A thousand cuts

This is how an OK journey design ends up as a trains wreck.  Getting from Penn Station to JFK:

  • At Penn Station:
    • Passenger “Can I get to JFK from here?”  
    • Ticket Office: “Yes trains take 20 minutes and leaves every 15.  It costs$4.19.”
  • On the platform:
    • Passenger: “Does this train go to JFK?” 
    • Fellow passenger: ” Yes but you have to change at Jamaica.  This is definitely the right route.”
  • On train:
    • Passenger: “Won’t I need to keep my ticket for the leg from Jamaica to JFK?”
    • Guard: “No you need to pay another $5 for that leg”
  • At Jamaica Station:
    • Announcement: “Sorry the trains to JFK are cancelled you need to go 1 stop then switch to a shuttle.  Sorry for the inconvenience”. 
    • Passenger: “How long will it take to take to JFK?”.
    • Guard: “I can’t say but if you are in a hurry you should take a Taxi which will take 20 minutes.
  • At JFK:
    • Driver: “Alight here for terminal 4”

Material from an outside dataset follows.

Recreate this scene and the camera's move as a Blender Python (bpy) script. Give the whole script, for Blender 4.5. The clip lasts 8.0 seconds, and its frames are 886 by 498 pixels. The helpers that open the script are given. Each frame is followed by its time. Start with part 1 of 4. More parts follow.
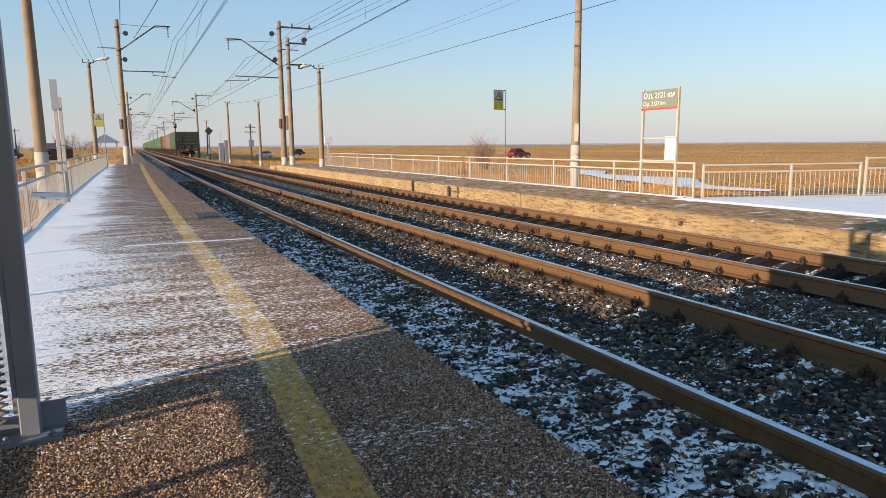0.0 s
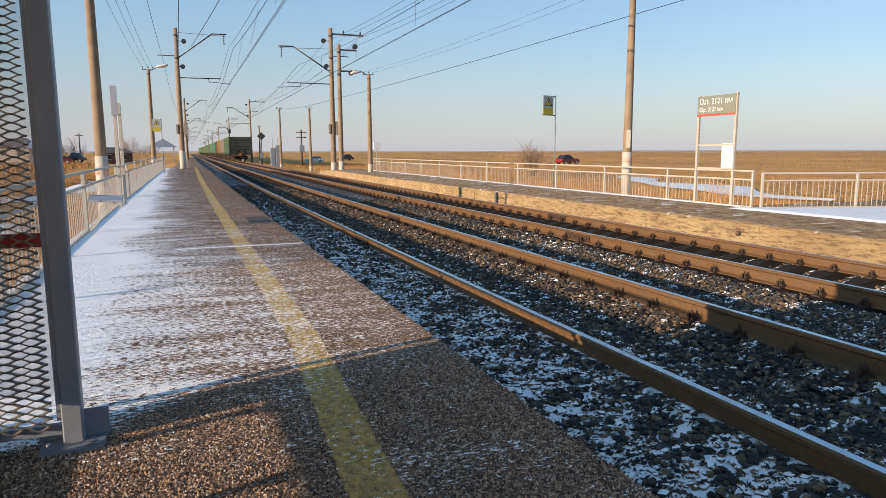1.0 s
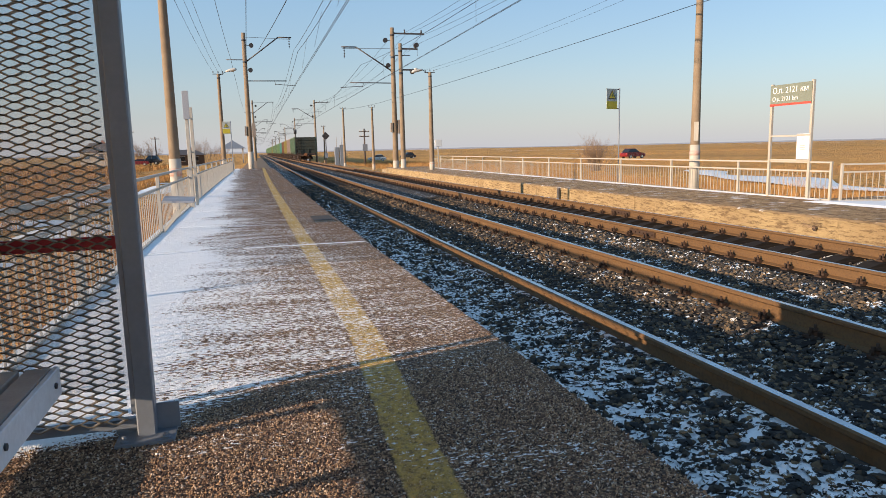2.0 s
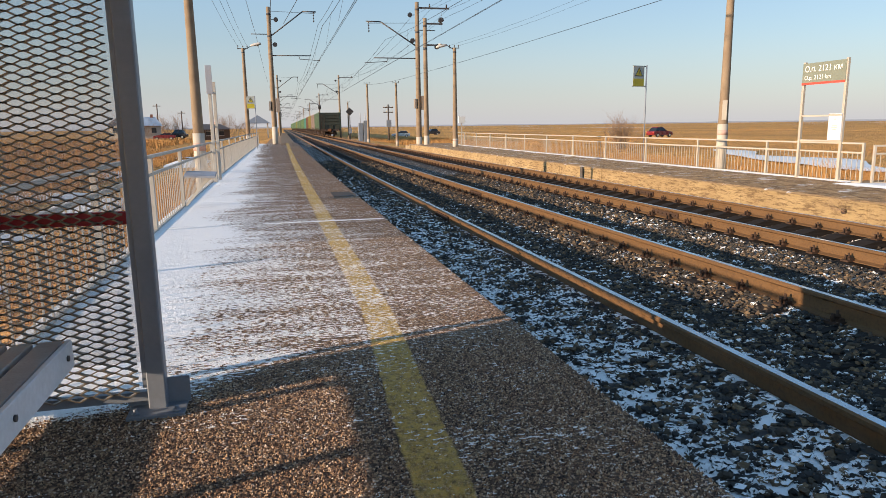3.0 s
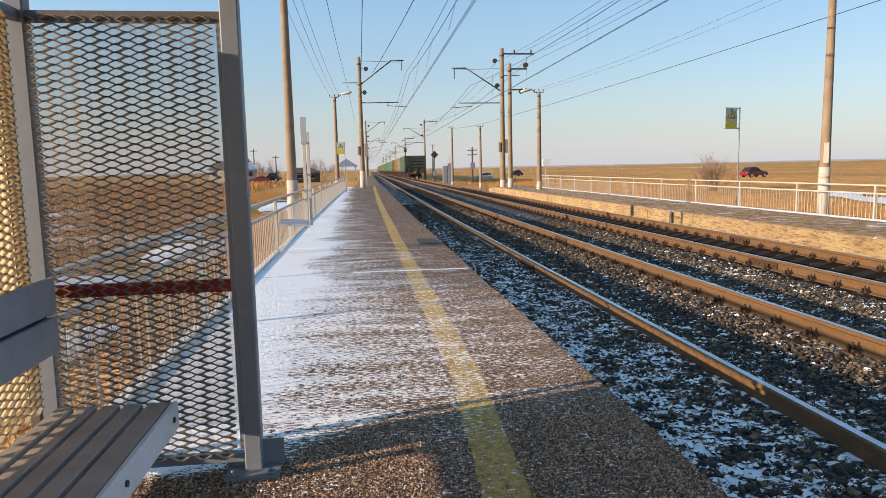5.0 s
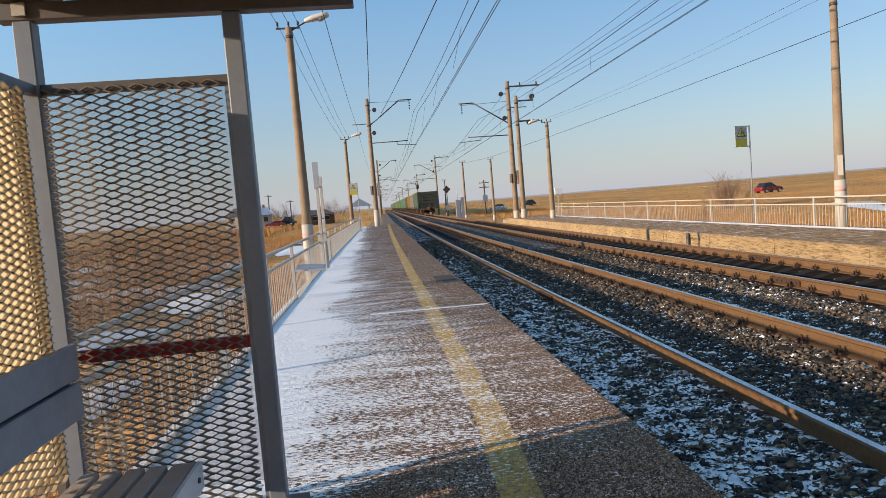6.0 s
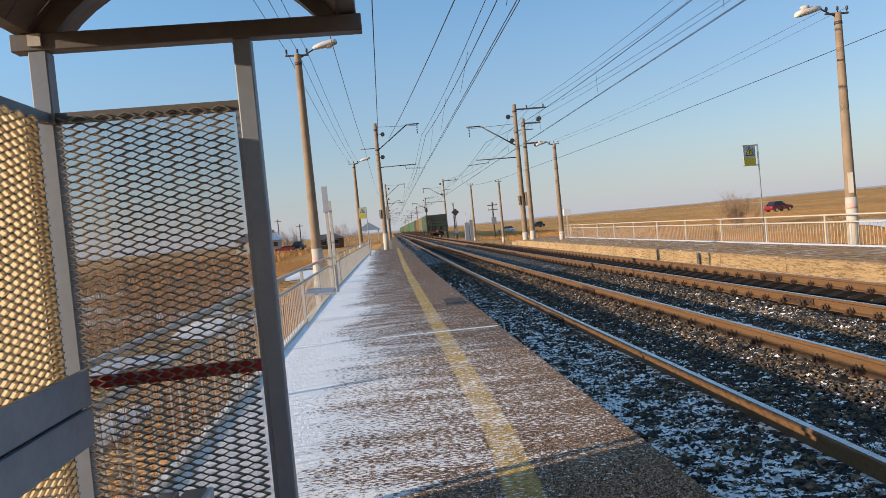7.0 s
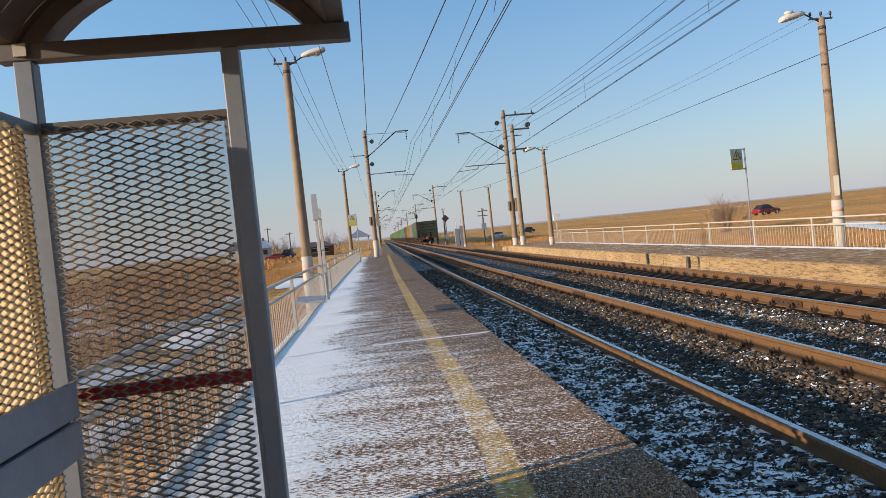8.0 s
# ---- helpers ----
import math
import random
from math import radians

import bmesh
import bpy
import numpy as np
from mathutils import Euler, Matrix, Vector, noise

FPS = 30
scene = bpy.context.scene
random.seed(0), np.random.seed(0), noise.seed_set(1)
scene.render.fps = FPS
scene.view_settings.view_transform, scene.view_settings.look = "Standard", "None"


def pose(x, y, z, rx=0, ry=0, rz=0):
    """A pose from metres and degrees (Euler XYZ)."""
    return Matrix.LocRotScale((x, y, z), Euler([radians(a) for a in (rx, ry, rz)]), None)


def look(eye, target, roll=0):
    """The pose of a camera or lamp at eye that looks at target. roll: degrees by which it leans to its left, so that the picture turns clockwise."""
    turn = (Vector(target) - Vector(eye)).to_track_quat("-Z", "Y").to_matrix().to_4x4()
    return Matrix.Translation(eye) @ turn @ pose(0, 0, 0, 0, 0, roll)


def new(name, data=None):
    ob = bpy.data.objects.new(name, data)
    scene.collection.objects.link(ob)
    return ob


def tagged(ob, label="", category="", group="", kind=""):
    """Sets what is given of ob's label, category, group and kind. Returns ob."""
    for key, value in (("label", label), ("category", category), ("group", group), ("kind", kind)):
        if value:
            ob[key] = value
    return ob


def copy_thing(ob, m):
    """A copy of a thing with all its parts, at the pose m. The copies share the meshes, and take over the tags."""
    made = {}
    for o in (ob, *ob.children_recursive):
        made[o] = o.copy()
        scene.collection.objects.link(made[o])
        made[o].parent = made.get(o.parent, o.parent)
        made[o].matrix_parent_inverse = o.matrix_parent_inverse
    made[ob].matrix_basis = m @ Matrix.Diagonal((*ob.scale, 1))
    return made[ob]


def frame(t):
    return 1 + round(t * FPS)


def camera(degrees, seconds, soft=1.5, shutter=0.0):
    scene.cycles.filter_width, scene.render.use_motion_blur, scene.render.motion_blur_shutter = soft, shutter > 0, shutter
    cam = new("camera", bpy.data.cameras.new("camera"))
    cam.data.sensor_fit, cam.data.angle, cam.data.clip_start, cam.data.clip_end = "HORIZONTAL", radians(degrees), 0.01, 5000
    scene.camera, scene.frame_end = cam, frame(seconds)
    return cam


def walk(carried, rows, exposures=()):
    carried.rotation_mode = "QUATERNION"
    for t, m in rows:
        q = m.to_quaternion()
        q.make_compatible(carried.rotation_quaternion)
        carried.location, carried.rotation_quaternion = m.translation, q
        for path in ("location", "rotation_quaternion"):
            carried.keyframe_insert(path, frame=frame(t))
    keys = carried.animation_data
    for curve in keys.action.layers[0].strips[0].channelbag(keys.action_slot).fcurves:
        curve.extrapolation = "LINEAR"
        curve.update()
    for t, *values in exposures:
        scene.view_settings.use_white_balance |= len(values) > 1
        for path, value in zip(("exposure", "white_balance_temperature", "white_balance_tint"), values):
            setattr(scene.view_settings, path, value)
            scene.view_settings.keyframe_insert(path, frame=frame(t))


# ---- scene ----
cam = camera(67.27, 8.0, 0.7)
PATH = [
    (0.0, pose(-0.237, -0.000, 1.146, 81.15, 0.41, -25.58)),
    (0.5, pose(-0.220, 0.039, 1.134, 81.29, -0.04, -23.48)),
    (1.0, pose(-0.199, 0.132, 1.146, 81.67, 0.13, -21.53)),
    (1.5, pose(-0.218, 0.129, 1.162, 82.27, 1.33, -19.25)),
    (1.7, pose(-0.206, 0.130, 1.156, 82.09, 1.66, -17.48)),
    (2.8, pose(-0.119, 0.142, 1.163, 79.50, 0.60, -15.05)),
    (3.0, pose(-0.116, 0.143, 1.164, 79.52, 0.71, -14.22)),
    (3.5, pose(-0.117, 0.133, 1.171, 80.10, 1.41, -11.85)),
    (4.0, pose(-0.130, 0.138, 1.188, 79.59, 1.36, -9.88)),
    (4.5, pose(-0.140, 0.140, 1.236, 81.76, 2.99, -8.88)),
    (4.7, pose(-0.149, 0.159, 1.263, 82.63, 1.60, -7.71)),
    (5.8, pose(-0.146, 0.168, 1.314, 84.27, 1.89, -5.94)),
    (6.0, pose(-0.139, 0.165, 1.329, 86.08, 4.58, -6.03)),
    (6.5, pose(-0.140, 0.170, 1.331, 88.10, 5.34, -5.54)),
    (7.0, pose(-0.144, 0.166, 1.323, 88.11, 5.30, -5.27)),
    (7.5, pose(-0.146, 0.178, 1.326, 88.29, 5.13, -6.00)),
    (8.0, pose(-0.144, 0.169, 1.327, 88.57, 5.87, -6.12)),
]
walk(cam, PATH, [(0.0, 0.66, 6170, 13), (0.5, 0.58, 6120, 13), (1.5, 0.60, 6150, 13), (3.5, 0.68, 6320, 13), (4.5, 0.80, 6320, 13), (6.0, 0.51, 6010, 12), (8.0, 0.48, 5980, 12)])

# ---- light ----
SUN_AZ = radians(15.8)      # the sunlight runs along +x, turned this far towards +y
SUN_EL = radians(11.6)
world = bpy.data.worlds.new("world")
scene.world = world
world.use_nodes = True
wn = world.node_tree.nodes
sky = wn.new("ShaderNodeTexSky")
sky.sky_type, sky.sun_disc = "NISHITA", False
sky.sun_elevation, sky.sun_rotation = SUN_EL, math.atan2(-math.cos(SUN_AZ), -math.sin(SUN_AZ))
sky.air_density, sky.dust_density, sky.ozone_density = 1.0, 0.35, 2.2
wn["Background"].inputs["Strength"].default_value = 0.095
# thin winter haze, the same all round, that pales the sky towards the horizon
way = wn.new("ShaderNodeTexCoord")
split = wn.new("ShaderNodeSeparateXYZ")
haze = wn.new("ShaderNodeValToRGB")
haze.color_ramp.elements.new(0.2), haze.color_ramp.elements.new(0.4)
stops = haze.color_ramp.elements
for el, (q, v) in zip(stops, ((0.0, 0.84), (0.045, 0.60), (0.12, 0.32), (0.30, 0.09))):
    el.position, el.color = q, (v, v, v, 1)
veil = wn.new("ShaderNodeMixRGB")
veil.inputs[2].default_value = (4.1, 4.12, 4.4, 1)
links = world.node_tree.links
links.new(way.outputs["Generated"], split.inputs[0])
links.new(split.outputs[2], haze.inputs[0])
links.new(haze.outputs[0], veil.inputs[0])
deep = wn.new("ShaderNodeHueSaturation")
deep.inputs["Saturation"].default_value = 1.07
links.new(sky.outputs[0], deep.inputs["Color"])
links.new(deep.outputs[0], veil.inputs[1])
# the clear blue of the high sky
high = wn.new("ShaderNodeMapRange")
high.inputs["From Min"].default_value, high.inputs["From Max"].default_value = 0.12, 0.45
links.new(split.outputs[2], high.inputs["Value"])
blue = wn.new("ShaderNodeMixRGB")
blue.blend_type = "ADD"
blue.inputs[2].default_value = (0.08, 0.26, 0.45, 1)
links.new(high.outputs[0], blue.inputs[0])
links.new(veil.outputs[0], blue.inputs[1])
# the sky grows brighter and clearer round to the sun's side, and upwards
toward = wn.new("ShaderNodeMapRange")
toward.inputs["From Min"].default_value, toward.inputs["From Max"].default_value = 0.55, -0.55
toward.inputs["To Min"].default_value, toward.inputs["To Max"].default_value = 0.25, 1.0
links.new(split.outputs[0], toward.inputs["Value"])
upward = wn.new("ShaderNodeMapRange")
upward.inputs["From Min"].default_value, upward.inputs["From Max"].default_value = 0.05, 0.30
links.new(split.outputs[2], upward.inputs["Value"])
both = wn.new("ShaderNodeMath")
both.operation = "MULTIPLY"
links.new(toward.outputs[0], both.inputs[0])
links.new(upward.outputs[0], both.inputs[1])
clear = wn.new("ShaderNodeMixRGB")
clear.blend_type = "MULTIPLY"
clear.inputs[2].default_value = (1.55, 1.74, 1.70, 1)
links.new(both.outputs[0], clear.inputs[0])
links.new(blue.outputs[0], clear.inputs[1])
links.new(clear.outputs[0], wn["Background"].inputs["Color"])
sun = new("sun", bpy.data.lights.new("sun", "SUN"))
sun.data.energy, sun.data.angle, sun.data.color = 5.0, radians(0.5), (1.0, 0.77, 0.52)
sun.matrix_world = look((0, 0, 0), (math.cos(SUN_AZ) * math.cos(SUN_EL), math.sin(SUN_AZ) * math.cos(SUN_EL), -math.sin(SUN_EL)))
scene.view_settings.exposure = 0.0

# ---- materials ----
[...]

Ultimately the end to end journey from Penn station to JFK  takes 3 times longer than promised and costs twice as much.  It could have cost me the flight and it felt like they didn’t give a damn.

A few more words by the front line staff at Penn Station and JFK was all it would have taken to transform the experience.

A reminder, if any is needed, of the importance of beginnings and endings of journeys be they virtual or physical.